For employee safety, the TTC operates by the college’s GC Safe Plan, which involves taking daily temperatures, and encouraging handwashing, mask wearing and social distancing. It is currently limiting visitors to the center to only those deemed “essential.”
Buff added that he hopes the end is in sight.
“We have been encouraged by the rise in business we’ve seen over the past several weeks,” he said. ”It appears that some of our manufacturing clients are restarting their facilities and we have continued to get requests for PPE support.”
When the pandemic was spreading and the shortage of PPE was coming to light, Buff said he was “very disappointed” to learn that much of it was produced overseas.
“I heard one estimate of 95 percent,” he said. “I was probably not alone, especially at the beginning of this crisis, in feeling that we had let the American citizen down by outsourcing nearly all of our PPE. I think that’s unacceptable and that we should demand change when it comes to producing PPE in our country. Hopefully, this pandemic will act as a warning for our future production efforts, especially those related to the health and protection of our citizens.”
TREX Machine Group
Knitting machine supplier TREX Machinery Group saw its business come to a standstill as many factories closed or were operating just to manufacturer medical equipment to address the PPE shortage.
“No one was investing in capital equipment, so we had no sales,” said Mary Kate Moody, who founded the company with her brother Mike Moody in late 2018. “Plus, due to COVID, we were no longer able to travel to make our sales calls in the U.S. and other countries such as Honduras, Guatemala, El Salvador and Mexico.”
To address the downturn, the machinery and equipment supplier made quite the dramatic pivot by becoming a PPE manufacturer itself.
TREX began making its branded DINO neck gaiters and face masks – all knitted, cut, finished and printed in North Carolina – and all containing DuPont Silvadur™, an antibacterial agent. The company, based in Monroe, N.C., began to get flooded with calls and requests for these type of face coverings as consumer PPE was quickly running short in supply – even though TREX was not a textile manufacturer.
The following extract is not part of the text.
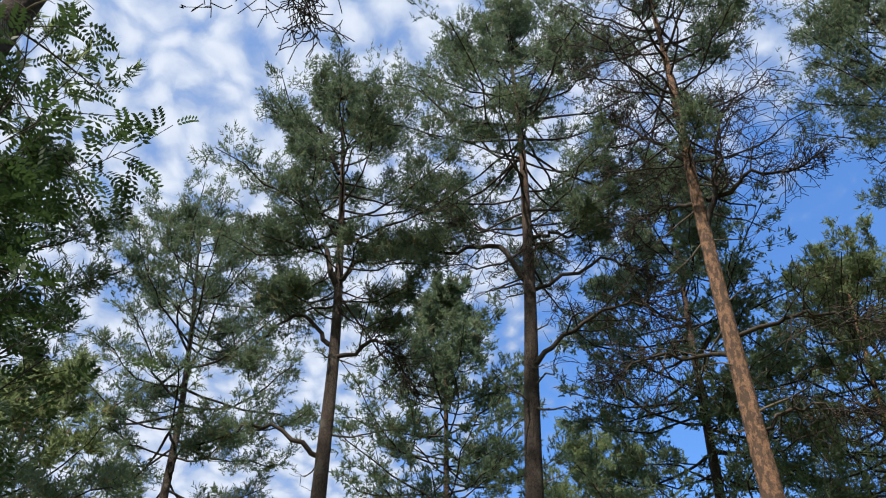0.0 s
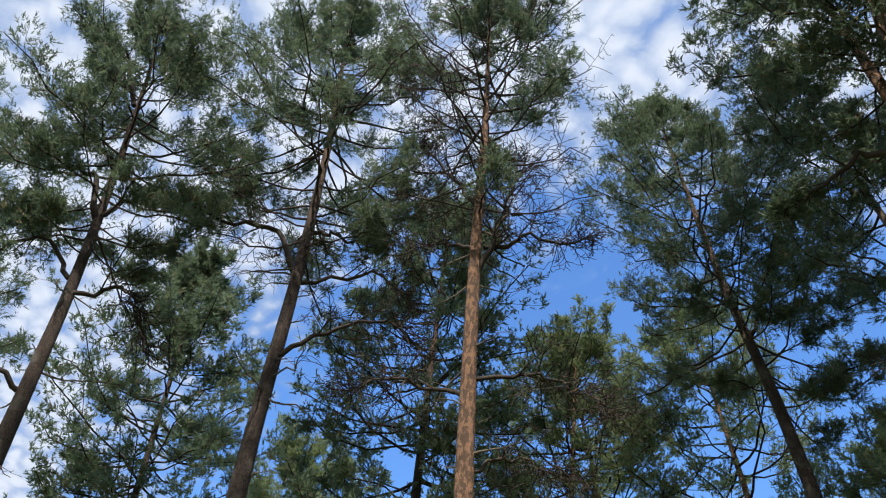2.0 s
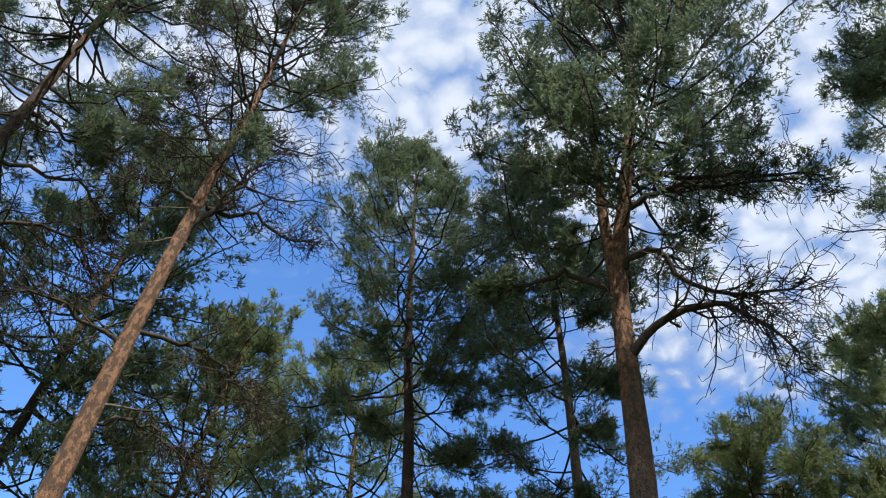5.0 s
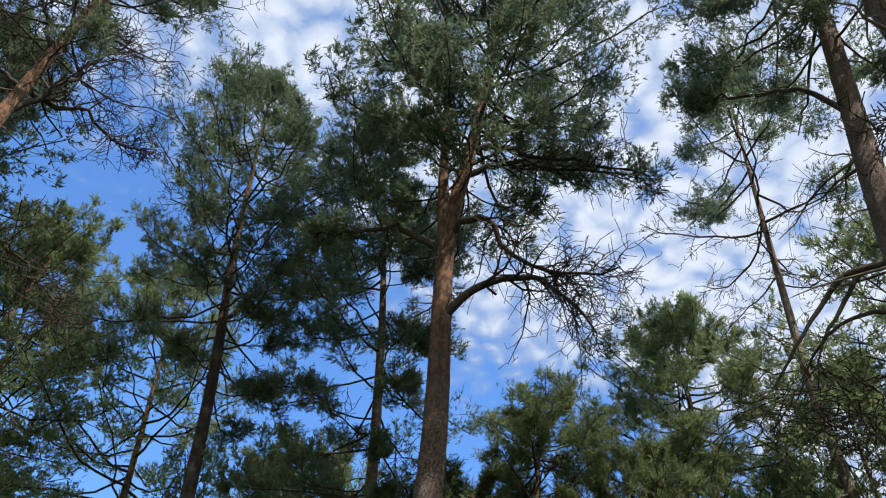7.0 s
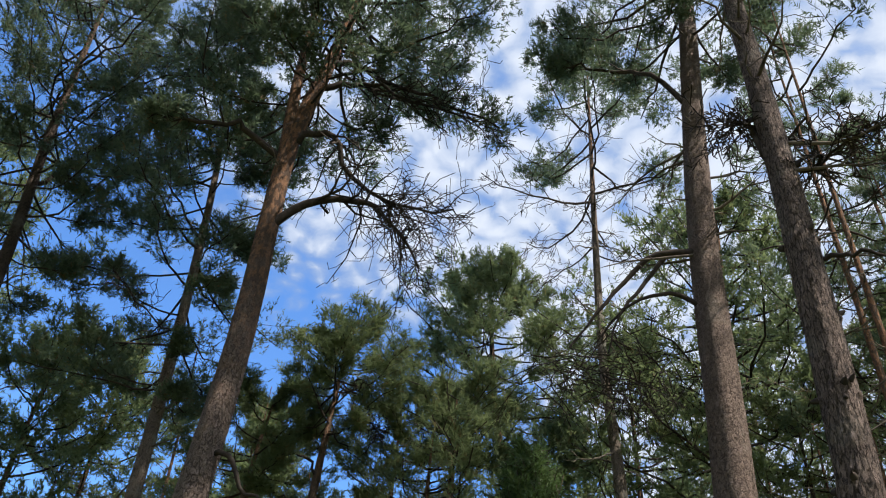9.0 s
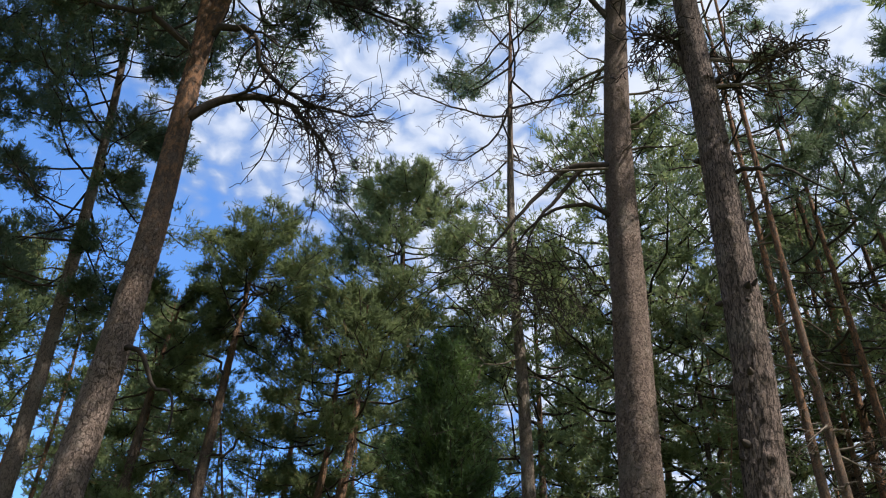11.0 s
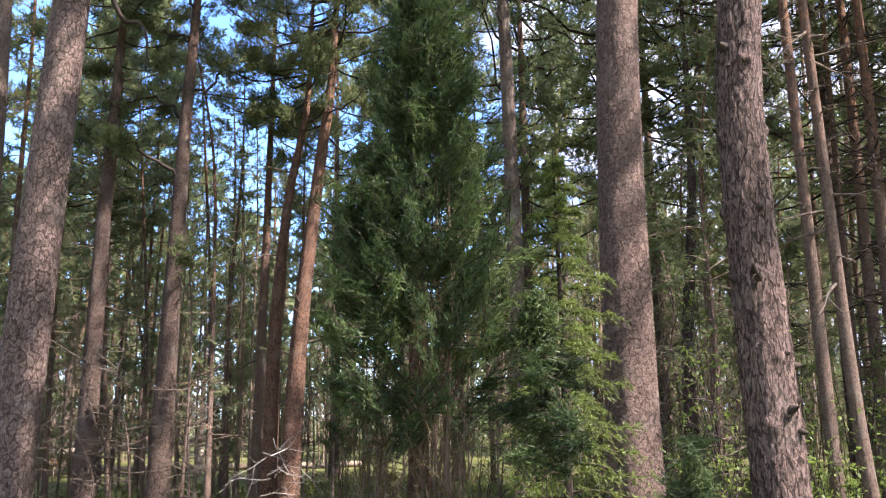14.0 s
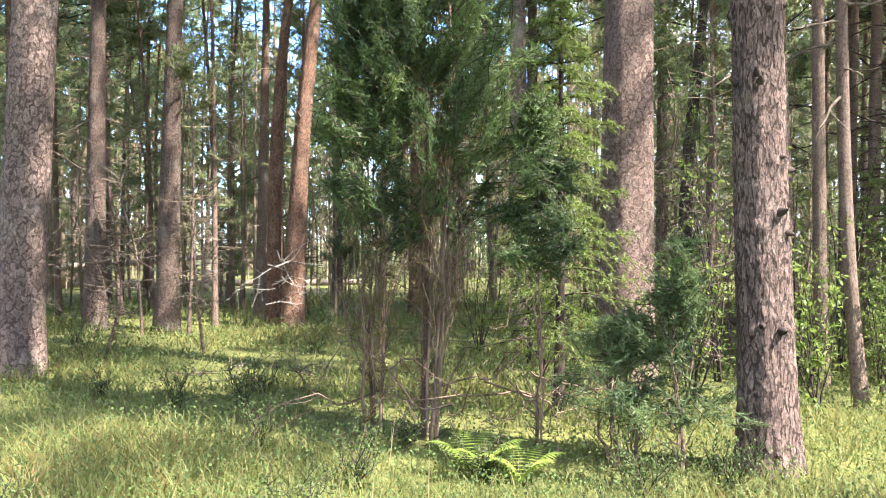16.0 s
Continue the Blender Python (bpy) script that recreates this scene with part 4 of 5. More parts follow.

After about six months, TREX is finally beginning to see machinery sales resume, Mary Kate Moody said.
“We are finally seeing light at the end of the tunnel,” she said. “We have begun to get more machine and parts order in the past 30 days, and many more companies looking for quotes.”
According to an industry supplier who wished to remain anonymous, business came to a virtual halt in April and May although the company was deemed essential. The firm has seen steady growth since June, but operations have yet to return to normal levels.
The company asked for volunteers for furlough, but called everyone back after a couple of months, the source said. Production was monitored for business levels, but the company never had to stop production, he added. It did work with a couple of companies floating new ideas on how to use its product along with their chemistry for PPE, he noted.
“Our business level currently was above 90 percent compared to last year, when comparing month to date,” he said. “This month we are actually over 100 percent of last month to date.”
All sales members are still restricted from traveling unless special permission is given, he added, and now many office personnel are working from home. The company has modified its workstations in production to keep the six-foot barrier between employees. Masks are mandated in common areas, and the company disinfects frequently and limits break areas to one person at a time.
Looking ahead, he said he sees sales returning slowly, but to his company, “getting back to normal” may be slower than other companies, as the health and wellbeing of its employees is of the utmost importance.
He added that the COVID-19 crisis raised red flags to the reliance on critical PPE needs, and that the issue had better get traction in Washington so the country doesn’t find itself in a similar situation in the future.